Yeah I was researching the Supernote A5X because of this thread and it has support for kindle books already, so maybe it's a better option for me.
> inability to just SCP a PDF or EPUB to the device

Do they support document delivery through email like Kindle? Recently I showcased[1] 'HN to Kindle' here and someone asked for Remarkable tablet support, But I didn't get an answer regarding email delivery.

Update: A quick search on their website says documents can be emailed out of the device i.e. sharing, But there doesn't seem to be a way to email content to the device.

[1]https://news.ycombinator.com/item?id=27483159

Yup. That was my main complaint with it, too. I wrote this package to add email uploads:

https://github.com/remailable/remailable

The rM is a delightful product to hack on.

Thanks for confirming.

So for including support for reMarkable in HN to Kindle, All I need to do is host your project and ask for reMarkable device id from my users?

remailable works by associating their email with a device ID in its own db, so you don't even need to ask users for their device ID as long as you can send emails from a unique email addr. (I can explain more if helpful!)

I also have a public free version hosted at https://remailable.getneutrality.org/ if you prefer not to run one yourself, which you and your users are welcome to use. (it's tricky if you haven't worked with AWS serverless tech previously!)

Thanks again, I'm already using unique email addr just to be safe with Amazon and have prior experience with Lambda.

I'm currently in the process of validating my project and if there's enough need for reMarkable support I'll definitely use your project with due credits + donation(If my project makes any money).

I have been looking at the Remarkable 2 and other devices in the category. My use case is taking notes on CS and maths, which both often require diagrams and other drawings. Can you speak to how well it works for something like this and how it compares to note-taking with a pen and paper?
I have a ReMarkable 2 as well, and there are zero drawing tools or alike, if you want some graphical object, you just draw it.
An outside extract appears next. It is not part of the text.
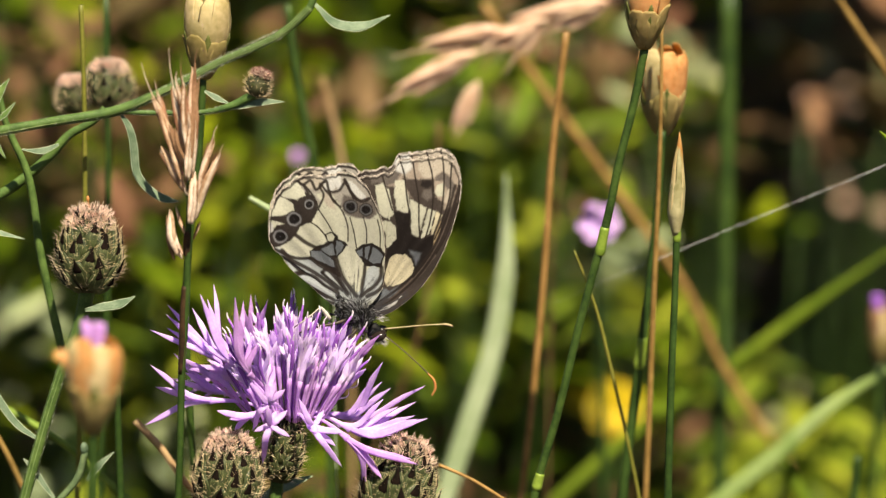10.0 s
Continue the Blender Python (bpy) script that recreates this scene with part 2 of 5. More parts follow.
class Shape:
    """Points and faces of one mesh in the making."""

    def __init__(self):
        self.v, self.f, self.m, self.count = [], [], [], 0

    def add(self, v, f, m=0):
        self.v.append(np.asarray(v, float))
        self.f += [[i + self.count for i in q] for q in f]
        self.m += [m] * len(f)
        self.count += len(v)

    def sweep(self, pts, a, b=None, facing=(0, -1, 0), sides=8, n=None, m=0, ribs=0.0, fold=0.0):
        """A stem, strap or leaf along pts: half-widths a, half-thicknesses b, the broad side to facing."""
        n = n or max(4, 6 * (len(pts) - 1))
        c, u = spline(pts, n)
        a = np.interp(u, np.linspace(0, 1, len(a)), a) if np.ndim(a) else np.full(n + 1, a)
        b = a if b is None else (np.interp(u, np.linspace(0, 1, len(b)), b) if np.ndim(b) else np.full(n + 1, b))
        t = np.gradient(c, axis=0)
        t /= np.linalg.norm(t, axis=1)[:, None] + 1e-12
        s = np.cross(t, np.array(facing, float))
        s /= np.linalg.norm(s, axis=1)[:, None] + 1e-12
        w = np.cross(s, t)
        g = np.arange(sides) * 2 * np.pi / sides
        k = 1 + ribs * np.cos(np.arange(sides) * np.pi)
        cs, sn = np.cos(g) * k, np.sin(g) * k
        bend = fold * (np.abs(cs) - 0.5)
        v = c[:, None] + s[:, None] * (a[:, None] * cs)[..., None] + w[:, None] * (b[:, None] * sn + a[:, None] * bend)[..., None]
        f = [[i * sides + j, i * sides + (j + 1) % sides, (i + 1) * sides + (j + 1) % sides, (i + 1) * sides + j] for i in range(n) for j in range(sides)]
        f += [list(range(sides))[::-1], [n * sides + j for j in range(sides)]]
        self.add(v.reshape(-1, 3), f, m)

    def ball(self, c, r, axis=(0, 0, 1), rows=8, sides=12, m=0, wobble=0.0):
        """A round body with radii r = (across, across, along axis)."""
        q = Vector(axis).to_track_quat("Z", "Y").to_matrix()
        v, f = [], []
        for i in range(rows + 1):
            e = math.pi * (i / rows - 0.5)
            for j in range(sides):
                h = 2 * math.pi * j / sides
                d = 1 + wobble * random.uniform(-1, 1)
                v.append(Vector(c) + q @ Vector((r[0] * math.cos(e) * math.cos(h) * d, r[1] * math.cos(e) * math.sin(h) * d, r[2] * math.sin(e))))
        for i in range(rows):
            for j in range(sides):
                f.append([i * sides + j, i * sides + (j + 1) % sides, (i + 1) * sides + (j + 1) % sides, (i + 1) * sides + j])
        self.add(v, f, m)

    def mesh(self, name, mats, origin=(0, 0, 0)):
        me = bpy.data.meshes.new(name)
        v = np.vstack(self.v) - np.array(origin, float)
        me.from_pydata(v.tolist(), [], self.f)
        for mat in mats if isinstance(mats, (list, tuple)) else [mats]:
            me.materials.append(mat)
        me.polygons.foreach_set("material_index", self.m)
        me.polygons.foreach_set("use_smooth", [True] * len(self.f))
        me.update()
        return me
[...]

You have a multitude of background-guides (lines, grids, etc.) for easier aligning.

The only features you have that you don't get with pen&paper are a layer system and a select tool which you can use for copy/paste/cut or move parts around.
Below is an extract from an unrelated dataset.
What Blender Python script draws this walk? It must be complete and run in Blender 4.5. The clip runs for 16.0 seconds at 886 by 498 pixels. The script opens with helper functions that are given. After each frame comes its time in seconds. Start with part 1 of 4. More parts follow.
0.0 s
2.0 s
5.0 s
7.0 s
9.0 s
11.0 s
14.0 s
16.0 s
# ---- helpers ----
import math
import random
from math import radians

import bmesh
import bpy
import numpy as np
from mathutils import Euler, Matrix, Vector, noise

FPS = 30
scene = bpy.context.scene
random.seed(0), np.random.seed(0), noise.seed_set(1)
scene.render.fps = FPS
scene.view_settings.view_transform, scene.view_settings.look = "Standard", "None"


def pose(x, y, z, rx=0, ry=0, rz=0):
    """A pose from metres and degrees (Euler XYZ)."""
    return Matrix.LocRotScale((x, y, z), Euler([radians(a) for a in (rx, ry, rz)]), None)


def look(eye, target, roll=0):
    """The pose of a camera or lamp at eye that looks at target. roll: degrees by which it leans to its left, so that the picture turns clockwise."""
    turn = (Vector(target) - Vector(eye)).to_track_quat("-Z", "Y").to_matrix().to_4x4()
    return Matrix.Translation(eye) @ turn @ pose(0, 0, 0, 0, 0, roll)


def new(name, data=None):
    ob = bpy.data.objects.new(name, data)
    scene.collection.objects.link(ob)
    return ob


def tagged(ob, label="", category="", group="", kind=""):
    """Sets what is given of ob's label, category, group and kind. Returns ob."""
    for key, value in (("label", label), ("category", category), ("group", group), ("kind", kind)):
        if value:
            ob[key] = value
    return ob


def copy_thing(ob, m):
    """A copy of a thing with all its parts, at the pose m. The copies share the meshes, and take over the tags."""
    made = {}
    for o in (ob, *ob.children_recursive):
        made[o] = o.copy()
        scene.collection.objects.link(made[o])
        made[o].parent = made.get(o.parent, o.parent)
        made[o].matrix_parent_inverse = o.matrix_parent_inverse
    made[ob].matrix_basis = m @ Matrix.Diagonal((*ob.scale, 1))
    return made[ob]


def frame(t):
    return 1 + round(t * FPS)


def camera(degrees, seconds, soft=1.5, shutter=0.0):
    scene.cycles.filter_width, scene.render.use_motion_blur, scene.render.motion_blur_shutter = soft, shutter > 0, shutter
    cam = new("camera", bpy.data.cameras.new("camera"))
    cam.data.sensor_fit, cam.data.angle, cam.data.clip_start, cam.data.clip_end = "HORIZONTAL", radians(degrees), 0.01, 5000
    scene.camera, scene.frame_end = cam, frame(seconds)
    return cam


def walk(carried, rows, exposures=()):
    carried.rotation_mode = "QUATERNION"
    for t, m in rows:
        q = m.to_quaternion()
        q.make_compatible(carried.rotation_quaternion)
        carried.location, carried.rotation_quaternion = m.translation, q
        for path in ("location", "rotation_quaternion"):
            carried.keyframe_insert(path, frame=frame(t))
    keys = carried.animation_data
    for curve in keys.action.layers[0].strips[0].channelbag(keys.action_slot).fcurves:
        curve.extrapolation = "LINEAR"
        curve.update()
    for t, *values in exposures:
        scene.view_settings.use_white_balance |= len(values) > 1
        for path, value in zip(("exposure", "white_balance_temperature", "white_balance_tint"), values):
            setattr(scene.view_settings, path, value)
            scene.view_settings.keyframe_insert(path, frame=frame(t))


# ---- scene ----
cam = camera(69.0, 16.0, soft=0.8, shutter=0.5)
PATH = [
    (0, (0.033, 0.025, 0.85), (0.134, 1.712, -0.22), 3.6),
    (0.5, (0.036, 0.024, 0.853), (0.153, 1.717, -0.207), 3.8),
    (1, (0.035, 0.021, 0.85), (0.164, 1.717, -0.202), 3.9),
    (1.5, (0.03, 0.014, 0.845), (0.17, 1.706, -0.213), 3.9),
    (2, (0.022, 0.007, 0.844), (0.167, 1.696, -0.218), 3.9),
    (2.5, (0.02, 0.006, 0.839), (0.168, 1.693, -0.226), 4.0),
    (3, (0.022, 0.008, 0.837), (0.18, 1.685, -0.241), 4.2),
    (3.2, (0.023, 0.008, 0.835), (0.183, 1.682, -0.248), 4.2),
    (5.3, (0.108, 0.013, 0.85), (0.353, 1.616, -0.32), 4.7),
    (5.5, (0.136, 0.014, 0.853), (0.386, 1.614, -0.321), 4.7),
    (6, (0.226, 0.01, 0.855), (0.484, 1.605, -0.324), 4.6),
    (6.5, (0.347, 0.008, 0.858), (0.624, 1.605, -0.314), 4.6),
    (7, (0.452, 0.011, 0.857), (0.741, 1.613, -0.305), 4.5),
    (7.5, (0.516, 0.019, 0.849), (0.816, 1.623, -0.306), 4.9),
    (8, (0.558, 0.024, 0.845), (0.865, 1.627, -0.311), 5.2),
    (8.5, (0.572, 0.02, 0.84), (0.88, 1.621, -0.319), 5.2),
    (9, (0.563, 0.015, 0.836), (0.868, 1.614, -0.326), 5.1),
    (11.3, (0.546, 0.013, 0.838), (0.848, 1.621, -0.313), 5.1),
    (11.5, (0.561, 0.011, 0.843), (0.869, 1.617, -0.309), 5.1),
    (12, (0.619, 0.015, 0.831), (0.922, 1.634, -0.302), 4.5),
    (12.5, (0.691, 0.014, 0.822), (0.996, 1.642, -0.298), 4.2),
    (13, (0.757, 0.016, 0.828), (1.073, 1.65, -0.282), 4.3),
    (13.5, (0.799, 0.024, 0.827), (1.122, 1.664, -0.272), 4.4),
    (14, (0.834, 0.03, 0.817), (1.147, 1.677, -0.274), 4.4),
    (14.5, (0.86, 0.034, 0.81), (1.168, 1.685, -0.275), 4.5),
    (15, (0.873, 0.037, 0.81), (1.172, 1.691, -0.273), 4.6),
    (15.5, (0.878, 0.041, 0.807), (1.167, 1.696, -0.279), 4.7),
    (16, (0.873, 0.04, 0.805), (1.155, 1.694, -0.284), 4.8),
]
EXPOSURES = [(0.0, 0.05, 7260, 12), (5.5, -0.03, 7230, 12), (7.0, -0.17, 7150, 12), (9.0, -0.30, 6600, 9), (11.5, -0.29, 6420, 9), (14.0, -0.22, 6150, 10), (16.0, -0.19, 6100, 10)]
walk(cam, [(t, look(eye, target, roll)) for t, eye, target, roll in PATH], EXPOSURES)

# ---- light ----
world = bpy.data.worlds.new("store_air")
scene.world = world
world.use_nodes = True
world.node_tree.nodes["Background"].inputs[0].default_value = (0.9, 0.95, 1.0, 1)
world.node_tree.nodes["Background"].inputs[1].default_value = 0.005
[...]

Page management is pretty basic, but ok. You have notebooks which are folders of pages and you can change their order.

Are you able to achieve a split-screen-like functionality, so you can do scratch work while referencing the text?
Unfortunately no. Not even with the 3rd party modifications. Though there are some full GUI linux installs iirc.

It's a common question in the community Discord, and the official patches have been accelerating and implementing a lot of long-asked-for features (e.g. pinch to zoom), but nobody really knows what's on their roadmap. So hard to say if it'll ever get side-by-side.
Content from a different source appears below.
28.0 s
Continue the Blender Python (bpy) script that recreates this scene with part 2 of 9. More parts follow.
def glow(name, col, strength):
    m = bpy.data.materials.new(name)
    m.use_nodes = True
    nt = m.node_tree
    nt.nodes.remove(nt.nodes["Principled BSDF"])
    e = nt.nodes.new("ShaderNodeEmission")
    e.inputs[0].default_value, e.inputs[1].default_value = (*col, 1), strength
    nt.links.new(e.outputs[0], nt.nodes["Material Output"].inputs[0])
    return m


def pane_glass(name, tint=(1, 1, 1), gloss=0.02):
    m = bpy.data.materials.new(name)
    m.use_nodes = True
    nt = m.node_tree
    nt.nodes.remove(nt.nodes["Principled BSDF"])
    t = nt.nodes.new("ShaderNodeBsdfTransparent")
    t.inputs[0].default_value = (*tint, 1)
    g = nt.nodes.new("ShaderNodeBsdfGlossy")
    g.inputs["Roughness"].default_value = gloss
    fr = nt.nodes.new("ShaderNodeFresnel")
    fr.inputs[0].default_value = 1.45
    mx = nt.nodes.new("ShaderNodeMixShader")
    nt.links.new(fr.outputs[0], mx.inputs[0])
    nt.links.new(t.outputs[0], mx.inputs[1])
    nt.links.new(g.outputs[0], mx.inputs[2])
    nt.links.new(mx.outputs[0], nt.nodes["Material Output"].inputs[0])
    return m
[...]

Hopefully they add open sourcing the whole stack to their roadmap. That'd be the best thing they can do imo. I'm so eager for a device like this that I can 100% get behind.
My experience: iPad with a pencil is much better. But it is a personal choice in the end, I'd say.
I use the Remarkable 2 daily. It feels like writing in a notebook - the screen gives you just a little bit of drag like a mechanical pencil and paper would. Very good to use.
Kobo Elipsa appears as a very strong contender.

https://youtu.be/X9UNZqfHEtU

iPad Pro with Apple Pencil ... and the paper texture screen cover shown here last year.
I guess the problem is that there is no directory to scp into, not that scp doesn't work?

Because if ssh does work - you can always ssh tunnel, and pipe into netcat. A nice trick to impress junior devs BTW :)

Is it good to read PDFs?
Frankly no, it doesn’t re-flow them so the text will often be too small. Quite a massive oversight and no one really talks about it.
I am surprised anyone would want reflow in their PDFs (that is what epub is for). The PDFs I read would be completely ruined even by minor reflow (e.g. I work with two-column text with many inline figures and math). PDF inherently as a format is not meant to have reflow.

With that context, I love reading PDFs on my remarkable 2. Zooming and panning also works pretty well (given the slow refresh rate of e-ink).

The only reason I can think of, is people being unaware of ePub existence.

I agree with you. If you want something that can be reflowed, get the ePub version. Or, if it's meant to be made from images, get the CBZ version.

Reflow is offered by Adobe: https://blog.adobe.com/en/publish/2020/09/23/adobe-unveils-a...

Unfortunately you have to send the file to their servers, which is probably a no-go for many.

That's a legitimate criticism, and one reason I've held off buying one. I wonder how long it would take to get a screen size of 13.5" (about the same as US letter paper size, which is what most pdfs are formatted for).
> I wonder how long it would take to get a screen size of 13.5"

Probably quite long. I remember a discussion here on HN a while ago where it was said e-ink displays are expensive since there's no economy of scale and there are only a few manufacturers. Now for larger displays the demand is even lower, so prices tend to be even steeper.

That is legitimately the one thing I wish was different about the RM2 - the screen is 1/3 or so smaller than a regular sheet of paper. If it were 1:1 with a sheet of paper, I would absolutely love this thing.
There is the Sony Digital Paper DPTS1, but it's very expensive.
I see it's been replaced by the Sony DPT-RP1, though that's still expensive. At least this is proof it's possible and creates hope for competitors to emerge.
That is really too bad. Hopefully there's either a larger device or upgrade soon, I've been waiting a long time for something like the reMarkable to mature into a product that fits my needs.
Pretty good, and you can make notes & highlight them too
Since you can connect via ssh to the device you should be able to use SCP too, shouldn't you?

I personally prefer to mount the cloud via some fuse-based solution though.

Yeah I use rmfuse for connecting. It works like a charm.